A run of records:

-*-*-

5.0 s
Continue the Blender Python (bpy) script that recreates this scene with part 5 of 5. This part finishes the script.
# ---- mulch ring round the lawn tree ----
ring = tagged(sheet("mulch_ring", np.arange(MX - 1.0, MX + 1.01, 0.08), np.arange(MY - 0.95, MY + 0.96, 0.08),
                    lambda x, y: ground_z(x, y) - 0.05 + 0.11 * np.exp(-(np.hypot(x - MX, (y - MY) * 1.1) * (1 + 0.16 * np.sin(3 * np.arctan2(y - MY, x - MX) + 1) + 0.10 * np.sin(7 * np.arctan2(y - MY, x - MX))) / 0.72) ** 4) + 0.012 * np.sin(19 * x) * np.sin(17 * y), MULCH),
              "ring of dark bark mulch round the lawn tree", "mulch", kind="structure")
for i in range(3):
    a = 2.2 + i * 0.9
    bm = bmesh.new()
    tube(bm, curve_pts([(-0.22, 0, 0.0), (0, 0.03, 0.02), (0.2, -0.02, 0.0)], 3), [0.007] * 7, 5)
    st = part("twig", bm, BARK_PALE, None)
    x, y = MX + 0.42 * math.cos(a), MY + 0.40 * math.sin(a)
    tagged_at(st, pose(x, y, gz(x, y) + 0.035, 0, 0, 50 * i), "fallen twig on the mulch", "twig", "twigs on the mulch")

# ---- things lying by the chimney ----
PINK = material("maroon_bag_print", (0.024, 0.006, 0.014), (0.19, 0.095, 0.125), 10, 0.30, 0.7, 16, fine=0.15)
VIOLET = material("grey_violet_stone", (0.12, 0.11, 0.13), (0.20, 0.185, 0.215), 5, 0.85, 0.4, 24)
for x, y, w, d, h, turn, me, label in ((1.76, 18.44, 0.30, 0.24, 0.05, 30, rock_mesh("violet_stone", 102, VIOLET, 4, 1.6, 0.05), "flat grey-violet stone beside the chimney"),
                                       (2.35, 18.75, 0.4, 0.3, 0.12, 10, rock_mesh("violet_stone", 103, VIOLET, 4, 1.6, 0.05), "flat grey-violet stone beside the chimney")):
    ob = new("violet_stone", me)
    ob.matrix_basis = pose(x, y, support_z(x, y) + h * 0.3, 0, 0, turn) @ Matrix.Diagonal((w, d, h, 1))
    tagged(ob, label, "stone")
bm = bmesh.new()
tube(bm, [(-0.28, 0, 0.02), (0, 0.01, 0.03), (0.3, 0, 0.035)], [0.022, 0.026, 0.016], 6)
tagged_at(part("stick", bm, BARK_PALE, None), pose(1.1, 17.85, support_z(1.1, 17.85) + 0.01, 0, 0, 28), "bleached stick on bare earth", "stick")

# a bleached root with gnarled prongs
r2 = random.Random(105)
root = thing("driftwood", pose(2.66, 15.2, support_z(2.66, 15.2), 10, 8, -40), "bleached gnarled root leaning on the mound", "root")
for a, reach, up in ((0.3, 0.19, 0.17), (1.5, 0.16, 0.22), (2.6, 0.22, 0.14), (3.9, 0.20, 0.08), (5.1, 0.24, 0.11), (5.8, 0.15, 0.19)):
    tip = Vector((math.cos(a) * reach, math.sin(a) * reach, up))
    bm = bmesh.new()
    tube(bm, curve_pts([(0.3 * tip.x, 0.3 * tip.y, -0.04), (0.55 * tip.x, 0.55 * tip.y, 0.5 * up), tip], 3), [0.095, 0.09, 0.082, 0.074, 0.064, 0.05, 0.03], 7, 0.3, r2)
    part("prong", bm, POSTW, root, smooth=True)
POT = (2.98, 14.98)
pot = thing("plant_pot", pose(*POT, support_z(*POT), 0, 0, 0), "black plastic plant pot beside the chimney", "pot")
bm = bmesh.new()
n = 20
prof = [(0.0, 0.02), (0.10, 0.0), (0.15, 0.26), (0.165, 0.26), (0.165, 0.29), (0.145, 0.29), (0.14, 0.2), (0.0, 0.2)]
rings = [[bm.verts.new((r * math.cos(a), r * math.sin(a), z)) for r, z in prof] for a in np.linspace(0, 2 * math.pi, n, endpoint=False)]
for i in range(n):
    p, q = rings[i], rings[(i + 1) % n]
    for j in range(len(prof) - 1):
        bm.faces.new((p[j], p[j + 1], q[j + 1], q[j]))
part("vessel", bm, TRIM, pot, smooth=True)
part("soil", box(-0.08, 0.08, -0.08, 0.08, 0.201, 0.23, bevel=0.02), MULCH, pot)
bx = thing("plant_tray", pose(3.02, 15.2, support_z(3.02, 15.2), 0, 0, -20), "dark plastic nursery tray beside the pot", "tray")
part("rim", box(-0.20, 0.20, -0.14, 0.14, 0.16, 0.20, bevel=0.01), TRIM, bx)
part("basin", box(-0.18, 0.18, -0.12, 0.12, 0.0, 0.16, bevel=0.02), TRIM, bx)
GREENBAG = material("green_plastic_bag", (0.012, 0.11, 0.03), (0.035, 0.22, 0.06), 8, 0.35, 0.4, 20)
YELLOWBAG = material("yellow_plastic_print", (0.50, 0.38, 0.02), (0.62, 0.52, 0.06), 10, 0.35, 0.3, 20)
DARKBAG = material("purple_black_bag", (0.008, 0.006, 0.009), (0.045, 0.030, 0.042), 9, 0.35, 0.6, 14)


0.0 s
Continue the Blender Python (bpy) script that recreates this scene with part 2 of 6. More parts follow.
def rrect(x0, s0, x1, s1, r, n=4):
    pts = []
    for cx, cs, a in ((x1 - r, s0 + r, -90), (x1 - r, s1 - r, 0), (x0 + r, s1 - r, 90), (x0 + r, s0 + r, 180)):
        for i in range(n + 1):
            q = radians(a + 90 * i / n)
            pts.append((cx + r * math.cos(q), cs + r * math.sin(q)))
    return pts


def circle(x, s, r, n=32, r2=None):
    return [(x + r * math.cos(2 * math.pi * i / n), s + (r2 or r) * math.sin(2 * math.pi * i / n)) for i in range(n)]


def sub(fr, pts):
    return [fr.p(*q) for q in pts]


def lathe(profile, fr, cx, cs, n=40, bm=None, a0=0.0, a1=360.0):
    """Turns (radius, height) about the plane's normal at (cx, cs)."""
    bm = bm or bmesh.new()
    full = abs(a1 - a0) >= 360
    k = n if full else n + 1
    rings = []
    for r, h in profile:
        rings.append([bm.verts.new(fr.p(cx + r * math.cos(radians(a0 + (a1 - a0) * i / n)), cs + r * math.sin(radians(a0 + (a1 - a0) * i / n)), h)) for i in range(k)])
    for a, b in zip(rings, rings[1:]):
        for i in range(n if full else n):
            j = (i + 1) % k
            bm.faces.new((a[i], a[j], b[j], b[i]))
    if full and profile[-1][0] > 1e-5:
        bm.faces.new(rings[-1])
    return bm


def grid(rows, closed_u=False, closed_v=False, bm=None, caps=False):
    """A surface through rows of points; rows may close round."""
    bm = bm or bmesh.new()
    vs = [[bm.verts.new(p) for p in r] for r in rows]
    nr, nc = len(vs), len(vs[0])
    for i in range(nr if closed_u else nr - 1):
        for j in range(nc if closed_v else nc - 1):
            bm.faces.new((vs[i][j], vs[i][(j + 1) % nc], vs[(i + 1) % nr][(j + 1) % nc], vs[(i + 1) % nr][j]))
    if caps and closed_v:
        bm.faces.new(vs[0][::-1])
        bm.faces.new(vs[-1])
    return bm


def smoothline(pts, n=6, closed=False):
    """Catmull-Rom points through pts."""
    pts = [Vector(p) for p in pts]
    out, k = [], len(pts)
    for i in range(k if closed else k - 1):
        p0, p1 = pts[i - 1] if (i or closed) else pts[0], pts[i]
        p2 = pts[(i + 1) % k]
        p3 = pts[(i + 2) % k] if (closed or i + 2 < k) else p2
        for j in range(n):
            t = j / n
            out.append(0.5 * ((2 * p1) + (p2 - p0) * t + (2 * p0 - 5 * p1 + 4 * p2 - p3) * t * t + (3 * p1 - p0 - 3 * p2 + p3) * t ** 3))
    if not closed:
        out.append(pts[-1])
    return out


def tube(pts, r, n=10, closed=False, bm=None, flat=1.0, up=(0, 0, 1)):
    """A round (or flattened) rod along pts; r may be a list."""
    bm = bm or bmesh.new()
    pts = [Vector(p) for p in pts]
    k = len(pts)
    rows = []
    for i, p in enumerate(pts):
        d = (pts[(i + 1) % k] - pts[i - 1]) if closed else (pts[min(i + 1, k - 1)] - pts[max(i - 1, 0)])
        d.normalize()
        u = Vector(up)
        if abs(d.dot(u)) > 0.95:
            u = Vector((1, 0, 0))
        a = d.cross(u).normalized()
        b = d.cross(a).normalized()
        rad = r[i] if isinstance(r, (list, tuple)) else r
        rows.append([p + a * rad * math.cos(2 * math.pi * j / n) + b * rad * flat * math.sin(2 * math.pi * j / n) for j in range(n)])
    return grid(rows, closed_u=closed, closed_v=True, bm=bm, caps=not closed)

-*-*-

Direction: Repeat word for word the stretch of lines from the one with "finishes the script." down to the one with "tagged_at(st, pose(x, y, gz(x, y)", both included.

Completed task:
Continue the Blender Python (bpy) script that recreates this scene with part 5 of 5. This part finishes the script.
# ---- mulch ring round the lawn tree ----
ring = tagged(sheet("mulch_ring", np.arange(MX - 1.0, MX + 1.01, 0.08), np.arange(MY - 0.95, MY + 0.96, 0.08),
                    lambda x, y: ground_z(x, y) - 0.05 + 0.11 * np.exp(-(np.hypot(x - MX, (y - MY) * 1.1) * (1 + 0.16 * np.sin(3 * np.arctan2(y - MY, x - MX) + 1) + 0.10 * np.sin(7 * np.arctan2(y - MY, x - MX))) / 0.72) ** 4) + 0.012 * np.sin(19 * x) * np.sin(17 * y), MULCH),
              "ring of dark bark mulch round the lawn tree", "mulch", kind="structure")
for i in range(3):
    a = 2.2 + i * 0.9
    bm = bmesh.new()
    tube(bm, curve_pts([(-0.22, 0, 0.0), (0, 0.03, 0.02), (0.2, -0.02, 0.0)], 3), [0.007] * 7, 5)
    st = part("twig", bm, BARK_PALE, None)
    x, y = MX + 0.42 * math.cos(a), MY + 0.40 * math.sin(a)
    tagged_at(st, pose(x, y, gz(x, y) + 0.035, 0, 0, 50 * i), "fallen twig on the mulch", "twig", "twigs on the mulch")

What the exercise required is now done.